There's just never the sense that the five-piece are fully letting go. It's the sort of record that ticks all the boxes in its influences, but it's like the self-conscious scene kid that wears all the right clothes but might feel more comfortable in a pair of cords and a waistcoat.

It's all just a little pedestrian. A tiny person on a pavement. Music doesn't have to innovate if it engages and excites - just ask the Gallaghers - that is, after all the maxim of rock & roll. But Clarietta neither innovates nor offers up the sex. It barely gives a solitary glimpse of a thigh, let alone inviting us to meet it in the bathroom.

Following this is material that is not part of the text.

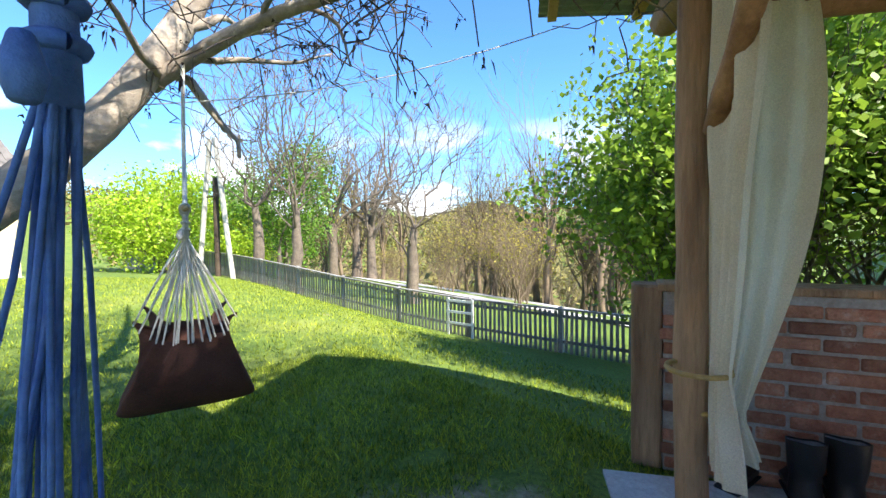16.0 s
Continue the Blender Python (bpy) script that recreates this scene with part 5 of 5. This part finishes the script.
web_tree("wood_shrub", (-27.5, 20.5), "dark green leafy tree below the garden fence", "valley thicket", BARK_DARK, [(0, 0, 3.6, 2.4, 2.4, 2.6, 1.0), (1.2, 0.8, 5.2, 1.4, 1.4, 1.6, 0.4)], 320, 0.25, 0.12, stems=2, leaf=LEAF_DARK, leaf_size=0.14, per_tip=30, scatter=0.3, seed=125, category="shrub")
w1 = tree("wood_tree", (-20, 30), 11, "bare brown tree in the valley wood", "valley wood", TWIG_BROWN, None, 0, 0, 0.16, (6, 4, 4, 3), 0.6, 0.18, 0.3, 1, 0.3, 101)
w2 = tree("wood_tree", (-26, 33), 10, "bare brown tree in the valley wood", "valley wood", TWIG_BROWN, LEAF_OLIVE, 0.12, 1, 0.15, (6, 4, 4, 3), 0.7, 0.15, 0.25, 2, 0.3, 102)
w3 = tree("wood_tree", (-33, 28), 12, "dark bare tree with crooked limbs in the valley wood", "valley wood", BARK_DARK, None, 0, 0, 0.28, (6, 5, 4, 3), 0.75, 0.08, 0.3, 1, 0.3, 103)
w4 = tree("wood_tree", (-38, 22), 5.0, "fresh yellow-green leafy tree in the valley wood", "valley wood", BARK_DARK, LEAF_BRIGHT, 0.2, 8, 0.14, (7, 4, 4, 2), 0.65, 0.15, 0.15, 2, 0.35, 104)
w5 = tree("wood_tree", (-44, 26), 8, "dark green tree in the valley wood", "valley wood", BARK_DARK, LEAF_DARK, 0.22, 8, 0.16, (7, 4, 4, 2), 0.6, 0.15, 0.15, 1, 0.35, 105)
w6 = tree("wood_shrub", (-17, 24), 3.2, "bare brown thicket below the fence", "valley thicket", TWIG_BROWN, LEAF_OLIVE, 0.07, 1, 0.03, (5, 4, 3, 2), 0.6, 0.2, 0.1, 6, 0.15, 106, category="shrub")
random.seed(77)


def scatter_trees(src, n, x0, x1, y0, y1, s0, s1):
    for _ in range(n):
        x, y = random.uniform(x0, x1), random.uniform(y0, y1)
        s = random.uniform(s0, s1)
        c = copy_thing(src, pose(x, y, hz(x, y) - 0.05, 0, 0, random.uniform(0, 360)))
        c.scale = (s, s, s * random.uniform(0.9, 1.1))


scatter_trees(w1, 16, -62, -9, 29, 60, 0.8, 1.15)
scatter_trees(w2, 14, -60, -8, 28, 55, 0.8, 1.2)
scatter_trees(w3, 2, -34, -29, 24, 30, 0.9, 1.1)
scatter_trees(w4, 3, -48, -36, 17, 26, 0.6, 0.9)
scatter_trees(w1, 12, -38, -10, 26, 38, 0.7, 1.0)
scatter_trees(w2, 8, -36, -9, 26, 36, 0.6, 0.9)
scatter_trees(w5, 4, -60, -36, 20, 34, 0.8, 1.2)
scatter_trees(w6, 5, -36, -8.5, 24.0, 32, 0.7, 1.25)
scatter_trees(w1, 8, -110, -40, 50, 110, 0.9, 1.3)
scatter_trees(w2, 8, -110, -20, 50, 110, 0.9, 1.3)
far = np.stack([RNG.uniform(-420, -30, 60000), RNG.uniform(25, 420, 60000) + 40 * (RNG.random(60000) < 0.5)], 1)
far = far[np.hypot(far[:, 0] + 5, far[:, 1] - 8) > 75]
fz = height(far[:, 0], far[:, 1])
tagged(new("far_woods", quads("far_woods", leaf_quads(np.stack([far[:, 0], far[:, 1], fz + RNG.uniform(0, 7, len(far))], 1), 2.3, 0.3, 0.6), FARWOOD)), "distant olive and brown wooded hillside", "woods", "", "stuff")
fx, fy = RNG.uniform(-160, 160, 9000), RNG.uniform(230, 300, 9000)
ok = fx > -70
tagged(new("far_treeline", quads("far_treeline", leaf_quads(np.stack([fx[ok], fy[ok], height(fx[ok], fy[ok]) + RNG.uniform(0, 3, ok.sum())], 1), 2.2, 0.2, 0.8), LEAF_BUSH)), "distant tree line beyond the fields", "woods", "", "stuff")

# ---------------- small shrubs of the border ----------------


def small_shrub(name, at, rad, h, mat, label, size=0.05, n=500, ball=False):
    x, y = at
    t = thing(name, (x, y, hz(x, y)), 0, label, "shrub")
    c = RNG.normal(0, 1, (n, 3))
    c = c / np.linalg.norm(c, axis=1)[:, None] * RNG.uniform(0.6 if ball else 0.15, 1.0, (n, 1))
    c = c * (rad, rad, h / 2) + (0, 0, h / 2)
    if not ball:
        c += RNG.normal(0, rad * 0.18, (n, 3)) * (1, 1, 0.6)
        c[:, 2] = np.abs(c[:, 2])
    part("leaves", quads("leaves", leaf_quads(c, size, 0, 0.7 if not ball else 0.35), mat), None, t)
    g = Geo()
    for _ in range(14):
        a = random.uniform(0, 6.28)
        g.tube([(0, 0, -0.02), (math.cos(a) * rad * 0.4, math.sin(a) * rad * 0.4, h * 0.5), (math.cos(a) * rad * 0.8, math.sin(a) * rad * 0.8, h * random.uniform(0.6, 1.0))], [0.008, 0.006, 0.003], 4, False)
    part("stems", g, TWIG_BROWN, t)


small_shrub("yellow_shrub", (-1.55, 11.3), 0.2, 0.42, LEAF_YELLOW, "small bright yellow flowering shrub behind the parasol")
small_shrub("yellow_shrub", (-0.05, 9.75), 0.33, 0.45, LEAF_YELLOW, "bright yellow flowering shrub behind the barbecue", 0.05, 700)
small_shrub("yellow_shrub", (0.95, 8.75), 0.25, 0.3, LEAF_YELLOW, "low bright yellow shrub near the trough")
small_shrub("yellow_shrub", (1.85, 7.25), 0.2, 0.55, LEAF_YELLOW, "bright yellow flowering shrub behind the trough", 0.06, 600)
small_shrub("yellow_shrub", (-2.75, 12.05), 0.18, 0.35, LEAF_YELLOW, "small yellow-green shrub beside the wattle fence")
small_shrub("red_shrub", (2.6, 6.85), 0.2, 0.35, LEAF_RED, "small reddish brown shrub at the fence pole", 0.05, 260)
small_shrub("red_shrub", (-0.9, 10.9), 0.25, 0.25, LEAF_RED, "low dark red ground plant", 0.06, 300)
small_shrub("thuja", (2.97, 5.3), 0.19, 0.46, LEAF_THUJA, "small round bronze-green conifer", 0.06, 3500, True)
stn = random.Random(4)
for i in range(7):
    x, y = -0.8 + stn.uniform(-0.4, 0.8), 10.6 + stn.uniform(-0.3, 0.3)
    t = thing("border_stone", (x, y, hz(x, y)), stn.uniform(0, 90), "grey border stone beside the parasol", "stone", "border stones")
    part("stone", Geo().box((0, 0, 0.03), (stn.uniform(0.15, 0.4), 0.2, 0.09), None, 0.03), GREYSTONE, t)

# ---------------- hanging seats ----------------


def rope(g, a, b, r, sag=0.0, n=6):
    a, b = Vector(a), Vector(b)
    g.tube([a.lerp(b, i / n) + Vector((0, 0, -sag * math.sin(math.pi * i / n))) for i in range(n + 1)], r, 5, False)


def hammock_chair(name, at, label, BL, BR, TOP, cloth, rope_mat, cord_l, cord_r, rim, low, ends, half, belly_shift, rod, tie, wide=(0.05, 0.06), thin=0.0028, bulge=0.2, full=2.4, tassels=4):
    """Cotton hammock chair: BL, BR ends of the bar, TOP the ring, all from the place on the ground."""
    t = thing(name, at, 0, label, "hammock chair")
    span = BR - BL
    ax = Vector((span.x, span.y, 0)).normalized()
    fr = Vector((ax.y, -ax.x, 0))
    part("spreader_bar", Geo().tube([BL - span * 0.03, BL + span * 0.35 + Vector((0, 0, 0.006)), BR + span * 0.06], [rod * 0.9, rod, rod * 1.05], 12), BAMBOO, t, "pale wooden spreader bar", True)
    g = Geo()
    for q in (BL, BR):
        rope(g, q, TOP, 0.0125, 0.0)
    rope(g, TOP, tie, 0.012)
    part("suspension_rope", g, rope_mat, t, "twisted cotton rope", True)
    for q, m in ((BL, cord_l), (BR, cord_r)):
        g = Geo()
        for w in range(3):
            ring = [q + ax * (0.018 * (w - 1)) + fr * (math.cos(k) * (rod + 0.006)) + Vector((0, 0, math.sin(k) * (rod + 0.006))) + ax * 0.01 * math.sin(k) for k in np.linspace(0, 2 * math.pi, 13)]
            g.tube(ring, 0.009, 7, False)
        for w in range(2):
            ring = [q + Vector((0, 0, -0.075 - 0.035 * w)) + ax * (math.cos(k) * 0.017) + fr * (math.sin(k) * 0.017) for k in np.linspace(0, 2 * math.pi, 13)]
            g.tube(ring, 0.008, 7, False)
        g.tube([q + Vector((0, 0, 0.03)), q + Vector((0, 0, -0.06)), q + Vector((0, 0, -0.16))], [0.01, 0.015, 0.017], 10)
        bx = q + ax * 0.03 + fr * 0.03 + Vector((0, 0, -0.12))
        g.tube([bx, bx + Vector((0.01, 0.0, -0.03)), bx + Vector((0.014, 0, -0.05))], [0.008, 0.015, 0.009], 8)
        part("knot", g, m, t, "wound cotton rope knot", True)
    mid = (BL + BR) / 2

    def seat(a, b):
        """Cloth: a from end to end of the bar, b from the far rim to the near rim."""
        s = (a - 0.5) * 2
        e = abs(s)
        z_end, drop = ends[0 if s < 0 else 1]
        w = half[0 if s < 0 else 1]
        z = rim[0] + (rim[1] - rim[0]) * b + (z_end - rim[1]) * e ** 1.55
        u = 2 * b - 1
        dip = 1 - abs(u) ** full
        z -= dip * ((rim[1] - low) * (1 - e ** 2.6) + drop * e ** 2.6)
        y = u * (wide[0] * (1 - e ** 2) + wide[1] * e ** 2) + bulge * math.sin(math.pi * u) * (1 - e ** 2.4) + belly_shift * (1 - e ** 2) * dip
        fold = 0.016 * math.sin(b * 34 + 2 * noise.noise((a * 3, b * 2, 1))) * e ** 3 + 0.012 * noise.noise((a * 7, b * 7, 4))
        x = w * s * (1 + 0.3 * dip * (1 - e))
        return mid + ax * (x + fold * 0.4) + fr * (y + fold) + Vector((0, 0, z - mid.z + fold * 0.5))
    part("cloth_seat", Geo().sheet(seat, 72, 48), cloth, t, "woven cotton seat", True)
    hem = Geo()
    for b in (0.0, 1.0):
        hem.tube([seat(k / 30, b) for k in range(31)], 0.008, 6, False)
    part("hem", hem, cloth, t, "", True)
    for q, a, m in ((BL, 0.0, cord_l), (BR, 1.0, cord_r)):
        for k in range(20):
            end = seat(a, k / 19)
            root = q + Vector((0, 0, -0.15)) + ax * random.uniform(-0.012, 0.012) + fr * random.uniform(-0.012, 0.012)
            g = Geo()
            bow = Vector((random.gauss(0, 0.008), random.gauss(0, 0.008), 0))
            g.tube([root, root.lerp(end, 0.35) + bow, root.lerp(end, 0.7) + bow * 0.6, end + Vector((0, 0, -0.02))], thin, 6, False)
            part("cord", g, m, t, "", True)
    for k in range(tassels):
        p = seat(0.985, 0.3 + 0.17 * k)
        n = 0.24 + 0.05 * k
        g = Geo().tube([p, p + ax * 0.05 + Vector((0, 0, -n * 0.5)), p + ax * (0.04 + 0.02 * k) + Vector((0, 0, -n))], [0.008, 0.009, 0.007], 6)
        g.tube([p + ax * (0.04 + 0.02 * k) + Vector((0, 0, -n)), p + ax * (0.045 + 0.02 * k) + Vector((0, 0, -n - 0.05))], [0.013, 0.006], 6)
        part("tassel", g, m, t)
    return t


hm_at = Vector((-9.42, 11.88, 0.06))
hammock_chair("hanging_hammock_chair", hm_at, "royal blue cotton hammock chair hanging from the old tree", Vector((-0.47, -0.14, 1.66)), Vector((0.46, 0.135, 1.67)), Vector((-0.02, -0.02, 2.06)), BLUECLOTH, BLUEROPE, PALEBLUE, BLUEROPE, (0.86, 0.94), 0.4, ((1.26, 0.14), (1.18, 0.36)), (0.47, 0.38), 0.1, 0.023, Vector((-9.2, 11.95, 3.95)) - hm_at)
hc_at = Vector((-11.45, 12.7, 0.0))
hammock_chair("hanging_chair", hc_at, "dark brown cotton hammock chair on white cords under the tree", Vector((-0.38, 0.09, 1.64)), Vector((0.38, -0.09, 1.62)), Vector((0.02, 0.0, 1.95)), BROWNCLOTH, WHITEROPE, WHITEROPE, WHITEROPE, (0.9, 0.9), 0.42, ((1.02, 0.12), (1.02, 0.12)), (0.32, 0.32), 0.0, 0.016, Vector((0.06, 0.0, 2.5)), (0.12, 0.24), 0.0055, 0.3, 4.0, 0)
g = thing("clothes_line", (-11.7, 12.55, 2.3), 0, "thin pale line stretched from the tree to the pavilion", "line")
gl = Geo()
rope(gl, (0, 0, 0), Vector((-9.9, 14.6, 2.85)) - Vector((-11.7, 12.55, 2.3)), 0.004, 0.12, 10)
part("line", gl, WHITEROPE, g)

There are moments when Clarietta breaks from being the wallflower at the indie disco, and lets fly with a few carefree windmills. 'I Watch You' in particular is a high point - its scuzzy guitars heralding a stomper with the poppy charm of Supergrass, its neat refrain a persuasive earworm. And 'Be A Complete Dream' with its lo-fi leanings, grunge undertow and murky menace too threatens to identify a tangible sense of who Charlie Boyer & The Voyeurs actually are. Closer 'The Central Tonne' is the best of the lot, defiantly give-a-fuck, eerily lumbering into view like Javier Bardem on a Shire horse. "It's not getting any better," Boyer yelps. But he's wrong on that score, for if this points to the future for CB&TV then it's a horizon of promise.